Tuesday, March 15, 2016

About a month off!

      We've got about a month now before we leave for New Orleans and then a few days from then we start the trail. I've been mentioning my trip to a few of the patrons of one of the bars I work at. One of the men, a regular who, when I started, called me over to him, squinted his eyes, (as I've found out, he tends to do when he's getting ready to tease you) and asked me where I came from and then advising me I better ought to get to work and stop standing around and talking to people at the bar. Yesterday, I went into work and he called me over, asked me if I had my backpack that day and told me he had gotten me a knife. As I stood there, him explaining all of the specifics of it, how he sharpened it earlier for me, how he's going to see to it that I also have one for self defense since this one is for survival, I realized something that I should have months ago. When I rode the Great Divide trail, I looked forward to all the friendly people going overboard to help you out on the trail when you need it, knowing that it would be the same way on the PCT, however I definitely didn't have to look far this time.
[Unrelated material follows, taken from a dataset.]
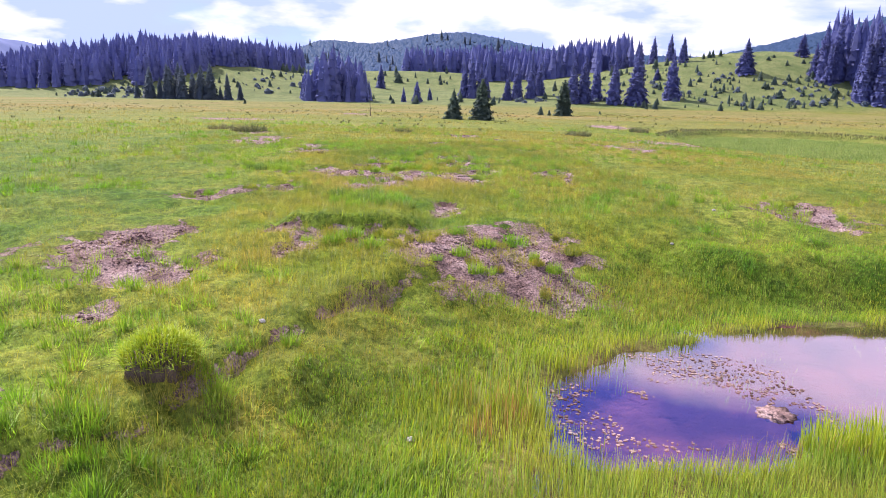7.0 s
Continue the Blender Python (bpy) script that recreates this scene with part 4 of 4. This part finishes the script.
z = POND_Z + 0.03
stick("dead_branch", [(-1.05, 16.55, z), (-0.8, 16.3, z + 0.02), (-0.5, 16.08, z + 0.03), (-0.2, 15.8, z + 0.01), (0.05, 15.55, z - 0.02)], 0.026, GREYWOOD,
      "dark weathered branch lying in the pond", [[(-0.62, 16.15, z), (-0.6, 16.25, z + 0.12)], [(-0.3, 15.9, z), (-0.22, 15.98, z + 0.08)]])
zs_ = [at_ground(x, 37.05) + 0.03 for x in (-0.15, 0.0, 0.12, 0.25)]
stick("dry_stick", [(-0.15, 37.12, zs_[0]), (0.0, 37.05, zs_[1]), (0.12, 37.02, zs_[2]), (0.25, 37.0, zs_[3])], 0.012, GREYWOOD, "thin pale dry stick on bare soil")

post = new("wooden_post")
me = trunk_mesh("post", 2.4, 0.05)
me.materials[0] = GREYWOOD
shaft = part("shaft", me, post)
part("cap", mound_mesh("cap", 3, 0.035, 0.03, GREYWOOD), shaft).location = (0, 0, 2.32)
post.matrix_basis = pose(-6.3, 95, at_ground(-6.3, 95), 1.5, -1)
tagged(post, "slim weathered wooden post alone in the meadow", "post")

for i, (x, y, r) in enumerate([(11.2, 19.3, .13), (4.2, 33.4, .03), (0.25, 36.45, .035), (-2.5, 27.9, .03), (-1.1, 26.6, .03), (2.7, 31.4, .025), (21.5, 52.5, .2)]):
    ob = new("stone", mound_mesh("stone", 40 + i, r, r * 0.75, STONE, 0.4))
    ob.matrix_basis = pose(x, y, at_ground(x, y) + 0.3 * r, 0, 0, 50 * i)
    tagged(ob, "pale rounded stone in the grass", "stone", "pale stones")

ob = new("peat_clod", mound_mesh("peat_clod", 73, 0.15, 0.03, SOIL, 0.6))
ob.matrix_basis = pose(2.07, 27.2, POND_Z)
tagged(ob, "flat pinkish-brown peat clod half sunk in the pool", "clod")
ob = new("dung_pat", mound_mesh("dung_pat", 71, 0.10, 0.035, BARK, 0.5))
ob.matrix_basis = pose(-3.9, 41.4, at_ground(-3.9, 41.4) + 0.06)
tagged(ob, "dark dried dung pat on the short grass", "dung")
Everyone I've told has been extremely supportive, the regulars offering any help and encouragement I could need, even though I've only known them for a few months now. I don't know why it still astounds me when people do something extremely thoughtful.
      So far, the only other supplies I need is food and toiletries which I am slowly gathering, hopefully finishing off the packing once Melissa gets here. It's funny because as people ask me about the trip, become a little more accustomed to hearing about it, they tend to ask what exactly you pack and I'll tell them all the regular things, but also how I really only have one set of clothing. "So, how do you get clean and stuff then?" "Oh, well the thing is. I don't." I usually just explain that I've bought the clothing that doesn't absorb grime and smell as quickly. But really, fat chance of me smelling good on the trail at any point. On the Great Divide, I would have the opportunity to shower and get my body clean, but then my clothing would still be incredibly gross, but then I would have a point where I could wash my clothes, but I would forgo the shower due to exhaustion and then have lovely soft clothes and dirt smeared all over my arms and legs. I really don't know why that was so hard to coordinate for me, but alas, it was.
      Anyways, I just wanted to write a quick post, give a shout out to the people who got excited with me, gifted the things they felt would help me out and also the ones who got mad at me when I told them I would be leaving them in such a short amount of time. Those of you who have gotten to know me personally understand that most of the time people don't thrill me (interesting me more in a observational way than personal), but I really have started loving meeting all of the people I have.
I'm also going to miss you, daily beers. 

Friday, January 15, 2016

My Darling, My Pet

And it is done. I got so excited that I packed my bag with all the gear I had so far and right now, halfway packed, I'm terrified of carrying that hulking thing over 2000 miles. What the hell am I thinking? Since I've gotten the bag, I tend to try it on every day, carrying it around the house as I do my daily chores. If I walk outside with it to let the dogs out, that's usually when the neighbors decide to come out of their homes, do a double take of the large red monster on my back. I smile, wave and scurry back inside, chuckle at the rumors our household must provoke. 
I have my clothes and gear. What I seem to be missing is the most important items. Food and money. Right now, I have two jobs trying to bring in as much as possible, but it seems the more jobs I have, the less money I'm making. So, I suppose after these next couple of months, I'll continue to work as much as possible and hoard. I've started looking at writing competitions, fiction and poetry that give out cash prizes. Not only would that be amazing to start publishing my work, It would also help out my trip savings account.